Problem to solve:
Print exactly the part opening with the line containing "More parts follow." and closing with the line containing "return part(name, bm, material", with both of those lines included.

-- Start Task inputs --

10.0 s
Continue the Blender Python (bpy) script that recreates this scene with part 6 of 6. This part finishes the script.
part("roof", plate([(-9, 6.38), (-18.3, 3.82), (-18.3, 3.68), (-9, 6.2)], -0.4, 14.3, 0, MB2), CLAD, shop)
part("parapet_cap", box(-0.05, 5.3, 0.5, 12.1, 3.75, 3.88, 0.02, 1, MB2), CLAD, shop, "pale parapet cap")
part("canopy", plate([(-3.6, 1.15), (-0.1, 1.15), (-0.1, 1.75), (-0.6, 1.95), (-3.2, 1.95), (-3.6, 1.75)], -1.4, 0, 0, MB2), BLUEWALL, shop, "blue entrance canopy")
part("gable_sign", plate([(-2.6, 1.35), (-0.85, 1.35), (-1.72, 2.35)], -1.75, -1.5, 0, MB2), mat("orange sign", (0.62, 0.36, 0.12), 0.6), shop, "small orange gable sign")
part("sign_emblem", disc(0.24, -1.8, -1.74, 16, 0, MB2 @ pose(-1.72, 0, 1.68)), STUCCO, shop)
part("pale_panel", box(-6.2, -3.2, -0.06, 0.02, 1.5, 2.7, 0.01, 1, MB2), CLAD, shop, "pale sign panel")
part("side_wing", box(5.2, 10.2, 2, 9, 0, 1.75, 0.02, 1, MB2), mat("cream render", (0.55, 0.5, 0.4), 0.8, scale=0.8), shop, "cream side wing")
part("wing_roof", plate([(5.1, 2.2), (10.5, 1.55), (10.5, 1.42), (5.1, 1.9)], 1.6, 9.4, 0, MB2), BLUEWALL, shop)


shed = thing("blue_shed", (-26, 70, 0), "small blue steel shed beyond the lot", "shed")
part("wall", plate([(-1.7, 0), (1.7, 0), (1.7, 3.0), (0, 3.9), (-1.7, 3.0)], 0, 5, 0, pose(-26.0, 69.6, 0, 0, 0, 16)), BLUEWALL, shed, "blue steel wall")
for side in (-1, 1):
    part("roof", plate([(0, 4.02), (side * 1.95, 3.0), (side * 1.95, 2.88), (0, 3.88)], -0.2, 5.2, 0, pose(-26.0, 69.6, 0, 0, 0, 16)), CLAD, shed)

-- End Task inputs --
-- Start Task inputs --

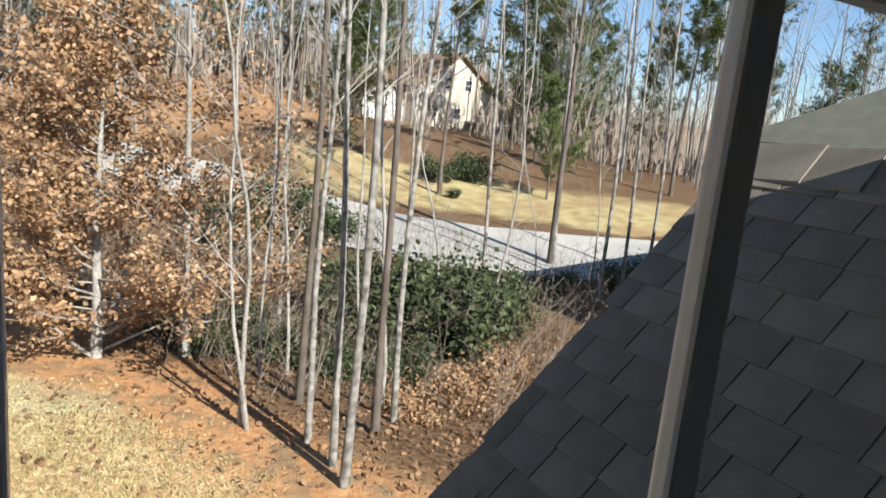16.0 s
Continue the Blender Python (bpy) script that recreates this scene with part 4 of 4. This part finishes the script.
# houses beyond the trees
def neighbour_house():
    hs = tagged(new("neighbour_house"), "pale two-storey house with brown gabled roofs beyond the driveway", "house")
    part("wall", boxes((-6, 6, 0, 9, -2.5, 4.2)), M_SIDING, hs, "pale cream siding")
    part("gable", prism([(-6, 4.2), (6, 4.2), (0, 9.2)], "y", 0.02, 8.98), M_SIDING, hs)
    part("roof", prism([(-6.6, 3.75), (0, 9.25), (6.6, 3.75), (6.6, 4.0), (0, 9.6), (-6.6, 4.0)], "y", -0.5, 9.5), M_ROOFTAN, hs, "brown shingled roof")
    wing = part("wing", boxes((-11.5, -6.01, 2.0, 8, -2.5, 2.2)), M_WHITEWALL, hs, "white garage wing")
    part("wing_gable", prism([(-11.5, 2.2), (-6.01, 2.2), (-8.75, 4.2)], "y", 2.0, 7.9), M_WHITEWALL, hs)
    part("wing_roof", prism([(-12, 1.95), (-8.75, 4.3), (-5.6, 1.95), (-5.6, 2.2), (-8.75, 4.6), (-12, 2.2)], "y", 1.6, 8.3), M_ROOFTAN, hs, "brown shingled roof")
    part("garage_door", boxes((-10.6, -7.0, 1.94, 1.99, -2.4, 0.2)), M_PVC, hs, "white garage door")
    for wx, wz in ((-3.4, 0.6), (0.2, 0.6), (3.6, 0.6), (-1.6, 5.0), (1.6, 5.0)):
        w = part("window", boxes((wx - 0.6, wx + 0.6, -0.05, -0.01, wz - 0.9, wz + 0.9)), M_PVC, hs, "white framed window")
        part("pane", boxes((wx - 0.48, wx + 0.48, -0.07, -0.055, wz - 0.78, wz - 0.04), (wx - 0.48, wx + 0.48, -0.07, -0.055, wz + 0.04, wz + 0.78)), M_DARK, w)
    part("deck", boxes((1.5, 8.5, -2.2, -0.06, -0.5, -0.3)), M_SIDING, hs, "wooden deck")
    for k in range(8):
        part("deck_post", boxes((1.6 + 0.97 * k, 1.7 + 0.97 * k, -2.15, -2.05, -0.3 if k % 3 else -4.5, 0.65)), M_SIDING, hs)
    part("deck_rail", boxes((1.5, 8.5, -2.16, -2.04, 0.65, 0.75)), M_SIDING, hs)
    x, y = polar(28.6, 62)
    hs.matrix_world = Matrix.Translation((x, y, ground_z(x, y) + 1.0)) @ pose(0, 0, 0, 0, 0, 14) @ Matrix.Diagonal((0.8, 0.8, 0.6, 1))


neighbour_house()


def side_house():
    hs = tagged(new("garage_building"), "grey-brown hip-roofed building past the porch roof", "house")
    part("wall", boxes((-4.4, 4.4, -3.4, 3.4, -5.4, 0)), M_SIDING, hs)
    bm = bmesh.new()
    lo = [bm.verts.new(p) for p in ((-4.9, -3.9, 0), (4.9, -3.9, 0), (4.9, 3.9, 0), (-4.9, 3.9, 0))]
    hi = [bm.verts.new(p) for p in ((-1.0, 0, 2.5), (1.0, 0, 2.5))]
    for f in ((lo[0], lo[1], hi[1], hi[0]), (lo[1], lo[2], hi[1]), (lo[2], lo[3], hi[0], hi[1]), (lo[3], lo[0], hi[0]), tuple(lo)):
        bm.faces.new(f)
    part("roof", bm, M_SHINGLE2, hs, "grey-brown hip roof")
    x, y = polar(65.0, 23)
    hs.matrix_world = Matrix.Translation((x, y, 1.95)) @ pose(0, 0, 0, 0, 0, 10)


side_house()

-- End Task inputs --
-- Start Task inputs --

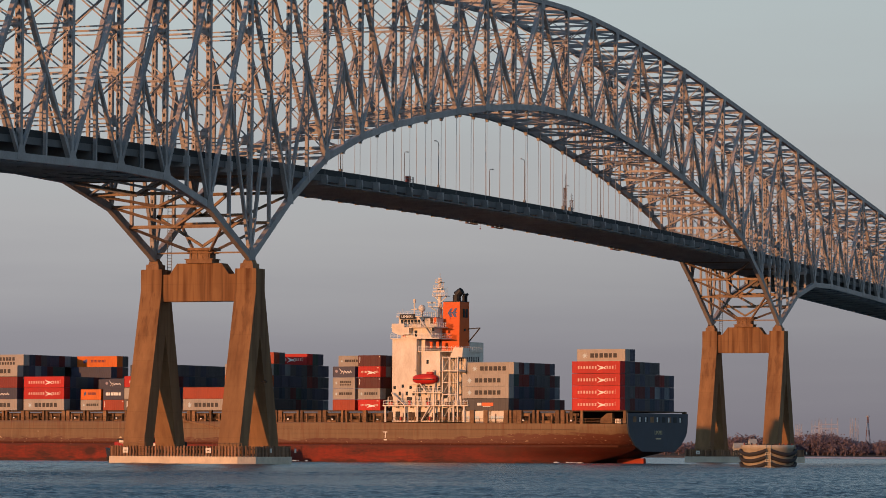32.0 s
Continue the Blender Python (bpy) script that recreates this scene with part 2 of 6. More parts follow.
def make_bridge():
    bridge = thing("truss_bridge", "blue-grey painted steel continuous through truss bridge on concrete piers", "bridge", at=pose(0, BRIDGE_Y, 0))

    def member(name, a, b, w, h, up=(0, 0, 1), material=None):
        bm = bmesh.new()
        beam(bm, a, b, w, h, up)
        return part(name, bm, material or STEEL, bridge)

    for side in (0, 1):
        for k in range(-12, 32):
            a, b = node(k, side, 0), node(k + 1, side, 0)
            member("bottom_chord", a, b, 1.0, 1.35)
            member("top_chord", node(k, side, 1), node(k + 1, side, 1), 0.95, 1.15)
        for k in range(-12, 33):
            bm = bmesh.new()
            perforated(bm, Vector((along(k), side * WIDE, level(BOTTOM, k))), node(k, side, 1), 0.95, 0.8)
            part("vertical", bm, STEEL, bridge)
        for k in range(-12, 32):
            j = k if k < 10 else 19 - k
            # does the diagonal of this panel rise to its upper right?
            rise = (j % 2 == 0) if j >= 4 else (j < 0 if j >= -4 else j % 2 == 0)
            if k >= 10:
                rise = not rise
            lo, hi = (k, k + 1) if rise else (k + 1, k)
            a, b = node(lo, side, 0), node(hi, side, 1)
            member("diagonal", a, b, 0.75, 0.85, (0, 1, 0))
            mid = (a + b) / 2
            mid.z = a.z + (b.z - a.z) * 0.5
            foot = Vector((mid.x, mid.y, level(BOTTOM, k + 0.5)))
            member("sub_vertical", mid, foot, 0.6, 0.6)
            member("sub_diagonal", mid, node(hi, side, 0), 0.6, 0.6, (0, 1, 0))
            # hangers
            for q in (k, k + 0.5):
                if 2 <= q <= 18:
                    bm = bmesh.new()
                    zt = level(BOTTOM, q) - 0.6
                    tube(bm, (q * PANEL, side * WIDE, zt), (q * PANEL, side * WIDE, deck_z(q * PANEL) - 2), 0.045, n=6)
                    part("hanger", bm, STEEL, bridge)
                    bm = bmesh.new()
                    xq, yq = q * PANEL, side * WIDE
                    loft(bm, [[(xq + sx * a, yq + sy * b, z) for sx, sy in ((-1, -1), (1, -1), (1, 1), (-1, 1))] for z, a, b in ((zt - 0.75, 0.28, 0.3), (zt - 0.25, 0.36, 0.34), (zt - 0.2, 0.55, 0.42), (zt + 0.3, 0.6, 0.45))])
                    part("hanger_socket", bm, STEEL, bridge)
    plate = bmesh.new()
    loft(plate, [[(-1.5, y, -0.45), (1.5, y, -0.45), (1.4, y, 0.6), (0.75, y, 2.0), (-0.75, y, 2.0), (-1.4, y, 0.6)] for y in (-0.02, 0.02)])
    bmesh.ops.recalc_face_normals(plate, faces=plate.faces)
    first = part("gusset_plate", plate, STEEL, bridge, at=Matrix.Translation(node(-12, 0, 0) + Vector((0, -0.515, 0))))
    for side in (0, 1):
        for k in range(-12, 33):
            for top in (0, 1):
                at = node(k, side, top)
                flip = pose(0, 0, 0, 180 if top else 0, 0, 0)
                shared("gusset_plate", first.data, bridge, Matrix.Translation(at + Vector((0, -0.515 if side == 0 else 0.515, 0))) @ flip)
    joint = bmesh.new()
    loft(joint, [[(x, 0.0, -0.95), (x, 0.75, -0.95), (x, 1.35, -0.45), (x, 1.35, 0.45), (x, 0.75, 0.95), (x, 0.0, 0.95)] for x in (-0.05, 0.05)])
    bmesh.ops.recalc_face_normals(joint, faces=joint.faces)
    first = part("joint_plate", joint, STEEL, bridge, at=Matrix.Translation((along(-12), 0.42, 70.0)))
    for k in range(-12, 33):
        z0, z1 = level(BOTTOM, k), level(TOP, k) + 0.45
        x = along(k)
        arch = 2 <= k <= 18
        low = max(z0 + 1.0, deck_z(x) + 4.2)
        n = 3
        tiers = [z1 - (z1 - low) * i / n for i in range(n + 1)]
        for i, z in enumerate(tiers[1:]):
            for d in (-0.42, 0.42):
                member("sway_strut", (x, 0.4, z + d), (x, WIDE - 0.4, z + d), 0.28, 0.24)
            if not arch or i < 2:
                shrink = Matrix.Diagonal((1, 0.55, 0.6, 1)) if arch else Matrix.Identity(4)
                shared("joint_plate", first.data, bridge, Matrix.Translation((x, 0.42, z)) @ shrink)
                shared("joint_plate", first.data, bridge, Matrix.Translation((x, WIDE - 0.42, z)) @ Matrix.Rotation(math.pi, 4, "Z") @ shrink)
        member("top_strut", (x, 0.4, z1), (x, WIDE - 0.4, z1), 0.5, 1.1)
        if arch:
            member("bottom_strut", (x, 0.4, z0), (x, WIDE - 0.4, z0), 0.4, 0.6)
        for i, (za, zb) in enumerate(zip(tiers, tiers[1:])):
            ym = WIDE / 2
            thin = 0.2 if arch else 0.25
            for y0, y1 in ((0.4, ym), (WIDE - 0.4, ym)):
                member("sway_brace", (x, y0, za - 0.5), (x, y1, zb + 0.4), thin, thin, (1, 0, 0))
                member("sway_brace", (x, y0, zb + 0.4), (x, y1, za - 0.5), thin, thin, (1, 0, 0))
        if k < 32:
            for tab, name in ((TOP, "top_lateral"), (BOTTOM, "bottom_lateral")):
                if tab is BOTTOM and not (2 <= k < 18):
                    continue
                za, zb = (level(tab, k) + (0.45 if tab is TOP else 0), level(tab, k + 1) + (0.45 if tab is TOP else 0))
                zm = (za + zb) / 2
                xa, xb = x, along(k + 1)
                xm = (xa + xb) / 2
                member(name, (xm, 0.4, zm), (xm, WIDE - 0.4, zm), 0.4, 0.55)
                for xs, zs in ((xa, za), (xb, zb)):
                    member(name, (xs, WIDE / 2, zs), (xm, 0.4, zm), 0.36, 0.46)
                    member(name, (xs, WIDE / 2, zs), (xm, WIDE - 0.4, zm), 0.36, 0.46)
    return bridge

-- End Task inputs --

Response:
Continue the Blender Python (bpy) script that recreates this scene with part 2 of 6. More parts follow.
def make_bridge():
    bridge = thing("truss_bridge", "blue-grey painted steel continuous through truss bridge on concrete piers", "bridge", at=pose(0, BRIDGE_Y, 0))

    def member(name, a, b, w, h, up=(0, 0, 1), material=None):
        bm = bmesh.new()
        beam(bm, a, b, w, h, up)
        return part(name, bm, material or STEEL, bridge)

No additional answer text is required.